Two elements have created the perfect storm for increasingly high home prices: strong demand in the housing market and low mortgage interest rates. According to Zillow®’s latest market report, January matched recent record highs for home value appreciation, and annual growth is higher than any time since 2006.
The Zillow Home Value Index increased to $269,039 in January, up 1.1% since the previous month. Annual home price appreciation was up 9.1%—the highest since June 2006.
“Home-buying demand has pushed the pedal to the metal for price appreciation this winter,” said Jeff Tucker, senior economist at Zillow. “Normally we’d be talking about the spring selling season ramping up, but it looks more like last summer’s selling season simply never ended.
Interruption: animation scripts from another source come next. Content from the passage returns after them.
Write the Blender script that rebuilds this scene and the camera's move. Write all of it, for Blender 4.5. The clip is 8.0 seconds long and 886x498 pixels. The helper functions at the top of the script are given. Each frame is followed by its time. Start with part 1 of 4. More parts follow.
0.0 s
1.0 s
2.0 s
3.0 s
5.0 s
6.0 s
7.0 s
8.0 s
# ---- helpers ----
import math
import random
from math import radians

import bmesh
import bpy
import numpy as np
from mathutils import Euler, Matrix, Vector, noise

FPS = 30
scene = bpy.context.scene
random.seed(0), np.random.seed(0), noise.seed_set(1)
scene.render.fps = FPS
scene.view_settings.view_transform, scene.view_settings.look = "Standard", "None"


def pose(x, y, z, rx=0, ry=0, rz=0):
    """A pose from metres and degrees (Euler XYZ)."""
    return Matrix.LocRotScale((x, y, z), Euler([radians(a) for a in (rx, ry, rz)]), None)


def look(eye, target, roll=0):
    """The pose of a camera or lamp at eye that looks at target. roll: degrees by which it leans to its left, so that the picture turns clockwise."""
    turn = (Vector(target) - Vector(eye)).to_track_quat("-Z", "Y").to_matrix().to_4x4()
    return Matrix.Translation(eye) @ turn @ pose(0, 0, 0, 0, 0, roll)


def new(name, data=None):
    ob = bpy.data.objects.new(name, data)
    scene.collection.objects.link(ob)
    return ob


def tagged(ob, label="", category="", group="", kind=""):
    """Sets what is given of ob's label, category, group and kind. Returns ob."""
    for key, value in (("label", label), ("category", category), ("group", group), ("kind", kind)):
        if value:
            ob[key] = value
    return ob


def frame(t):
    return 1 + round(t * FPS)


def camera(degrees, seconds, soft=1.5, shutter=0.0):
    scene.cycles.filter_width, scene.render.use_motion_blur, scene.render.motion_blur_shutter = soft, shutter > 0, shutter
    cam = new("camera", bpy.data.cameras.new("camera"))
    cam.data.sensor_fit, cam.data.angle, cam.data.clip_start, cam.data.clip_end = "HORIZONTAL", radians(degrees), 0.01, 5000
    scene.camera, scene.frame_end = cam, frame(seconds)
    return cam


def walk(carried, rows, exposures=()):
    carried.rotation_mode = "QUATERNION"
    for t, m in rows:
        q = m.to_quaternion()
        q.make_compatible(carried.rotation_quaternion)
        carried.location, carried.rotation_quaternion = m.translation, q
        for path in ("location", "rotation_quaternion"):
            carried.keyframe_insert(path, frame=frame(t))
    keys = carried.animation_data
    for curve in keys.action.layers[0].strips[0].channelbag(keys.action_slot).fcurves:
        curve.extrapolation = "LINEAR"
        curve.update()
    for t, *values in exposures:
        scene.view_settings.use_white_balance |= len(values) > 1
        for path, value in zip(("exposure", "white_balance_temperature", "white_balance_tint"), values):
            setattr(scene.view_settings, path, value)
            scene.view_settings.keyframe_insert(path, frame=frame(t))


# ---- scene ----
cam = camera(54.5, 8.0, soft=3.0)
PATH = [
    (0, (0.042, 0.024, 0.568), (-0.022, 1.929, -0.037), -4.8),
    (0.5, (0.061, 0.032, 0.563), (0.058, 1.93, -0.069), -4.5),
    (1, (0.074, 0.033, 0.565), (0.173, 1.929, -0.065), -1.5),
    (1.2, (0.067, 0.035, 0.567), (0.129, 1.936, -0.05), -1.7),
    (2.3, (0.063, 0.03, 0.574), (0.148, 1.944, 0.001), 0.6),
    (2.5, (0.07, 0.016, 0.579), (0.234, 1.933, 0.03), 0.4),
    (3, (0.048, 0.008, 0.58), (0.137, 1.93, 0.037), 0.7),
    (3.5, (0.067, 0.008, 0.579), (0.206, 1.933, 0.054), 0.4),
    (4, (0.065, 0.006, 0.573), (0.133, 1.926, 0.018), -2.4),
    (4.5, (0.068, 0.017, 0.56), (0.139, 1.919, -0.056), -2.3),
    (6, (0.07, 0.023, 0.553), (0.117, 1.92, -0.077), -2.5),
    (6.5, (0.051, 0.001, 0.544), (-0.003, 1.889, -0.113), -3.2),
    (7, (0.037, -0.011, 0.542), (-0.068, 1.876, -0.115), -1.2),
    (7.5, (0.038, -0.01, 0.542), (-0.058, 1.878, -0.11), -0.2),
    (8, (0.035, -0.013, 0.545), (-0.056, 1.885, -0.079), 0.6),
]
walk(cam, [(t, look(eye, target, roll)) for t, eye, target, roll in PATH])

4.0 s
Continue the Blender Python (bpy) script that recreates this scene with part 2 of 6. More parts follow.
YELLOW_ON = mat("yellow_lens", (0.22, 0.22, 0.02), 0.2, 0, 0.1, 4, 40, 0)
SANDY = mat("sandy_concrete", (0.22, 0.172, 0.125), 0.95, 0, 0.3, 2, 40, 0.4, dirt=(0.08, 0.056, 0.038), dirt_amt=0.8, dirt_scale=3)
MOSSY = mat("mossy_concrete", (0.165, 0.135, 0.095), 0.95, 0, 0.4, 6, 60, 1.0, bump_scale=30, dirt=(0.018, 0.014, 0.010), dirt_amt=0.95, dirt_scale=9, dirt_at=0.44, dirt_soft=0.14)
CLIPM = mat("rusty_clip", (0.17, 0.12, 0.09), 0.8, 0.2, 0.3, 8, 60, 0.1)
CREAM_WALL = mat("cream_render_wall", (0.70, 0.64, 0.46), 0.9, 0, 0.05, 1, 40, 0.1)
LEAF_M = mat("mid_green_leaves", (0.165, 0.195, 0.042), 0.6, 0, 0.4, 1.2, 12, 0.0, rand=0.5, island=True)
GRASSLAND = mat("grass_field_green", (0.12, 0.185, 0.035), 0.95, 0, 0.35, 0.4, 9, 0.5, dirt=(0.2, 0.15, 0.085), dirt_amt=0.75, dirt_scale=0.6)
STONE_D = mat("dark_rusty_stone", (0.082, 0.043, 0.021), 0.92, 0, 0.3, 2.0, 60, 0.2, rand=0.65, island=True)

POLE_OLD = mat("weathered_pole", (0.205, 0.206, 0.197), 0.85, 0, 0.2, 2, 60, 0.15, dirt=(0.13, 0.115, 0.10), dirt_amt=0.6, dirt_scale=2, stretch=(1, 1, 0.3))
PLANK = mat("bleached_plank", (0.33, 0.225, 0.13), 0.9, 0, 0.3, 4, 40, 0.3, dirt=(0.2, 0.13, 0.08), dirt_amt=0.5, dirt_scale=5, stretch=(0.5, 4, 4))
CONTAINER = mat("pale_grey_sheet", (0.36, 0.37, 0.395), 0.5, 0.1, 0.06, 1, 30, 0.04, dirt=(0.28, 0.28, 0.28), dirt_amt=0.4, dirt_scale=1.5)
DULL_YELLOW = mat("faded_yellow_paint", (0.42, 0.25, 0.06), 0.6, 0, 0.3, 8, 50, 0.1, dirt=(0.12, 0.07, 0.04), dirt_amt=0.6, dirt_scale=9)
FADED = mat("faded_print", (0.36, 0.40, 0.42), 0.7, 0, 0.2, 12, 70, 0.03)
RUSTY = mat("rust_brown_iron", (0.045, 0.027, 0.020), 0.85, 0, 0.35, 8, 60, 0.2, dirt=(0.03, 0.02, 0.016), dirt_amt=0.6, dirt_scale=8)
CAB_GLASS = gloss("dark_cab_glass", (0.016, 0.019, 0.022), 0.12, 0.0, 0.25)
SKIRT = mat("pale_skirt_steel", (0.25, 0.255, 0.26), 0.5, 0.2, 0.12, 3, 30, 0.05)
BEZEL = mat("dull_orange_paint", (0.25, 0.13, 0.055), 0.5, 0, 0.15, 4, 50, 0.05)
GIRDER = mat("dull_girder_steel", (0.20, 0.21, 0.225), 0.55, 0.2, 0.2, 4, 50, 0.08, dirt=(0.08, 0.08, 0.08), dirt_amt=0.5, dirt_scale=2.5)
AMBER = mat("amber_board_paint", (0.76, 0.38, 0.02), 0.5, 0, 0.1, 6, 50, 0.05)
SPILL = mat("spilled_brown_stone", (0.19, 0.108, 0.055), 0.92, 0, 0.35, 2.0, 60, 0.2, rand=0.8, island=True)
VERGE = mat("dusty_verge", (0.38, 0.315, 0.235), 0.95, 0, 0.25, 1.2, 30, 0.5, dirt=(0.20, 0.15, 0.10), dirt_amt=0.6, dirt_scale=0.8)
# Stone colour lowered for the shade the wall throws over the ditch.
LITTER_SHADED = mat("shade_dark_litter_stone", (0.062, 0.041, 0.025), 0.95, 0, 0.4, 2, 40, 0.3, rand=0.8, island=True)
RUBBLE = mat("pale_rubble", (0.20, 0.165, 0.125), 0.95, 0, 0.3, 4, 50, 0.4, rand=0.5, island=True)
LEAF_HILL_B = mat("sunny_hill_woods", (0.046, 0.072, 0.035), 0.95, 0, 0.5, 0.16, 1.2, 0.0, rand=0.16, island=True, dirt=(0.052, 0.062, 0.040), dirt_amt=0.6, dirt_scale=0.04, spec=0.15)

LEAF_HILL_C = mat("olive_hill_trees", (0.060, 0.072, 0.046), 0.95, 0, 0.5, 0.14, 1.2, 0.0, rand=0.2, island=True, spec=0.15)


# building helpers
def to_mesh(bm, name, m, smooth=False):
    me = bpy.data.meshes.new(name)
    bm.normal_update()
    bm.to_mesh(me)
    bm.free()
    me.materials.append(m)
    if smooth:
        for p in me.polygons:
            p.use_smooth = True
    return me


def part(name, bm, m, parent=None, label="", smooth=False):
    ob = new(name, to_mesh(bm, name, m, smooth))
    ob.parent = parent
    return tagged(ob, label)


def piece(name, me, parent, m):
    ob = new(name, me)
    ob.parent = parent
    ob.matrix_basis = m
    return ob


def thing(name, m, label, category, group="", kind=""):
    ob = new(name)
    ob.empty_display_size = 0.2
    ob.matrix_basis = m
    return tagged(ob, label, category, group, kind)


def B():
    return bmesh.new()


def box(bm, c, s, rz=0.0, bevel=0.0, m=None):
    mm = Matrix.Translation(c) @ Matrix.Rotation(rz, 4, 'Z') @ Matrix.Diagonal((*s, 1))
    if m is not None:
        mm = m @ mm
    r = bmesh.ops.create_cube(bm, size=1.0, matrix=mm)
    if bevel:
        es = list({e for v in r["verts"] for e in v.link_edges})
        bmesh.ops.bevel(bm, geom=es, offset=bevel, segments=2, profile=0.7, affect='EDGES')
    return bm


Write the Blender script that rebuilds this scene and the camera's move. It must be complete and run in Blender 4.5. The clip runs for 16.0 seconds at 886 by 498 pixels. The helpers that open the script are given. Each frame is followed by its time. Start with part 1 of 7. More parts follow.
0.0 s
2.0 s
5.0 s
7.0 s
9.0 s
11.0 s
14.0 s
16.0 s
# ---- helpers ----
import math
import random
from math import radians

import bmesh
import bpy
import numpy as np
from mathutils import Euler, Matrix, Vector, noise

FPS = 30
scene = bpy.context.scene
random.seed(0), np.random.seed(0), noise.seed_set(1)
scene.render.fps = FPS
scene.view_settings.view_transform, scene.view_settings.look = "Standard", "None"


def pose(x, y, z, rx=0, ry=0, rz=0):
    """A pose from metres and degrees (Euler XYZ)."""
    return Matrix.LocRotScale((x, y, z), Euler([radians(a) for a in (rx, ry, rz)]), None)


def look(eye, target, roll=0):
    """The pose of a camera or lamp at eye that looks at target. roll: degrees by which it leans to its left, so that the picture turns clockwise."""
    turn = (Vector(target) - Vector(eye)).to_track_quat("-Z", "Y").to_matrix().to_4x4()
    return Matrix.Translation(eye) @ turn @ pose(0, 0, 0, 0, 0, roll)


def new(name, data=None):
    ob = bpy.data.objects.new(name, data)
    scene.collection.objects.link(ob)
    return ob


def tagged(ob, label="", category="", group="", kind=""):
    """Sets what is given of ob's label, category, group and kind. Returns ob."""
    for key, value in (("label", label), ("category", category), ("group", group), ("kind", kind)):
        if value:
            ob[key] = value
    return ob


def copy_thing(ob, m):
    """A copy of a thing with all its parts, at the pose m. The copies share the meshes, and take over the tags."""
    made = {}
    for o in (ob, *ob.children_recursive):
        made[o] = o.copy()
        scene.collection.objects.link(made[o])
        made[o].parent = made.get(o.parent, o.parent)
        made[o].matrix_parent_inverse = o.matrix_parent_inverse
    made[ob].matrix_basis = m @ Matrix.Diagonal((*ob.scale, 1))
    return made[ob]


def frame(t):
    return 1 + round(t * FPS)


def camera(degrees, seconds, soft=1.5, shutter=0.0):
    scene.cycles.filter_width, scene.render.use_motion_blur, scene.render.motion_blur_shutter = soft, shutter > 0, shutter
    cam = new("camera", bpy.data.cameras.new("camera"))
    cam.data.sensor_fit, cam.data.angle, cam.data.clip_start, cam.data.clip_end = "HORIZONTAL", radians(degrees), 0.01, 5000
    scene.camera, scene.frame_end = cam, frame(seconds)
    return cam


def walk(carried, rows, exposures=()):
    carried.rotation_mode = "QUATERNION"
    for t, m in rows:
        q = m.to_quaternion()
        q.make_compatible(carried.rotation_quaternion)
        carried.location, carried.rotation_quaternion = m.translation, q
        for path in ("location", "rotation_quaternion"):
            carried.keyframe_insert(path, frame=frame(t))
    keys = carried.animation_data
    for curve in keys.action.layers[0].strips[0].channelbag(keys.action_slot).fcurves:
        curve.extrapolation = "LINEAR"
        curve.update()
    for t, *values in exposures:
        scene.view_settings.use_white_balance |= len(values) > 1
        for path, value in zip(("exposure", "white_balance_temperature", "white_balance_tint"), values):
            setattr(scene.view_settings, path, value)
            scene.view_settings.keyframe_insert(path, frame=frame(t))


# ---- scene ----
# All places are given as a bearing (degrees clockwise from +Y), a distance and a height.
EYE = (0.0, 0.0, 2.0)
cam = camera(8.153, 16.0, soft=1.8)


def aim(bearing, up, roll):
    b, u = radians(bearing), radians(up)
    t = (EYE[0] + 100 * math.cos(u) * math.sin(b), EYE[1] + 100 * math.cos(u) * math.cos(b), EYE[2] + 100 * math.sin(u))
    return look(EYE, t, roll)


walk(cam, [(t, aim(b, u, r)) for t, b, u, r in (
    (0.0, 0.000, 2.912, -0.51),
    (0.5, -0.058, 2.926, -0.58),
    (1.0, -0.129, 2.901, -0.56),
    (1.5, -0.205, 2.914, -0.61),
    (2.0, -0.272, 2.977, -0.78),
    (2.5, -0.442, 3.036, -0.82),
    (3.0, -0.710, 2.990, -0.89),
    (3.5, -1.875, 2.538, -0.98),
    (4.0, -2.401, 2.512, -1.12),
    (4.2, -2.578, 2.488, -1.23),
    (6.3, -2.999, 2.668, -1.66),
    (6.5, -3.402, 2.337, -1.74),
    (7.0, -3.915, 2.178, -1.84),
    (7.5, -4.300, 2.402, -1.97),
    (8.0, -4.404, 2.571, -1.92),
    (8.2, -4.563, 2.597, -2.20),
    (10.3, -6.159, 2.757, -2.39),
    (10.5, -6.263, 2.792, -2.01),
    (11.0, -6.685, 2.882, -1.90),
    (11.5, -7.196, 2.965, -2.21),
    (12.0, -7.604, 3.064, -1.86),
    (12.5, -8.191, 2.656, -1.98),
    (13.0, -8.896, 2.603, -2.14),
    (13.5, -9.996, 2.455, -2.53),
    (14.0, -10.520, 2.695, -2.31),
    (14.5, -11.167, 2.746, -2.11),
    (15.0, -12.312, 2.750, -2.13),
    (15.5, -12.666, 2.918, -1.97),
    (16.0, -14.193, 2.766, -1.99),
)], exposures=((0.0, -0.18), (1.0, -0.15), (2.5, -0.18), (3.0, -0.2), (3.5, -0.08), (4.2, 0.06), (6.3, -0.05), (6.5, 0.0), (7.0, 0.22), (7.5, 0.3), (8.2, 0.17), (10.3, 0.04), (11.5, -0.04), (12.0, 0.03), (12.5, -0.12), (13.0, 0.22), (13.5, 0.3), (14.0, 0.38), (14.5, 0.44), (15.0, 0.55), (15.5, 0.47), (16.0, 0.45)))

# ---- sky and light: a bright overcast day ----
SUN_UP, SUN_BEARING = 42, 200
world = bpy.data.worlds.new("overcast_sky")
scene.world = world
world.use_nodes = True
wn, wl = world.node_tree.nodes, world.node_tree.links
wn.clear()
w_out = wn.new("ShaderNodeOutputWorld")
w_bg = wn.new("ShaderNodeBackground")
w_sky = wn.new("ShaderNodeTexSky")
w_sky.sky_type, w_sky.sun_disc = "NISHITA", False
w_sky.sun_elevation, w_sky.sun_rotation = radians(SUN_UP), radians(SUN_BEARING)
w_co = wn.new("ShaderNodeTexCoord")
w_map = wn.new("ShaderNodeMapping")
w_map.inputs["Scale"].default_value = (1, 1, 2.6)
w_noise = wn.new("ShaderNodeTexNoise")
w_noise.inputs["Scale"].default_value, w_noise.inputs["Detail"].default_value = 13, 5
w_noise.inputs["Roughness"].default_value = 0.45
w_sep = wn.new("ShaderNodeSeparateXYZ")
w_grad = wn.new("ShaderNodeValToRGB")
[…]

Buyers eager to secure more space and lock in today’s rock-bottom interest rates are having to move quickly and aggressively to win out in this competitive market.”
According to the report, there are a couple of specific components that are driving demand: a new wave of millennial buyers is flooding the market as they reach peak home-buying years, and mortgage rates averaged a low 2.74% for a standard 30-year fixed-rate loan in January, incentivizing consumers to buy now.
A few areas stand out for their home-price growth. Although home values increased in all 50 of the largest U.S. metros, these locations have experienced the most drastic yearly growth: Phoenix (17.1%), San Jose (14.2%) and Austin (13.7%). The slowest growth occurred in San Francisco (5.3%), Chicago (6.7%) and San Antonio (6.7%).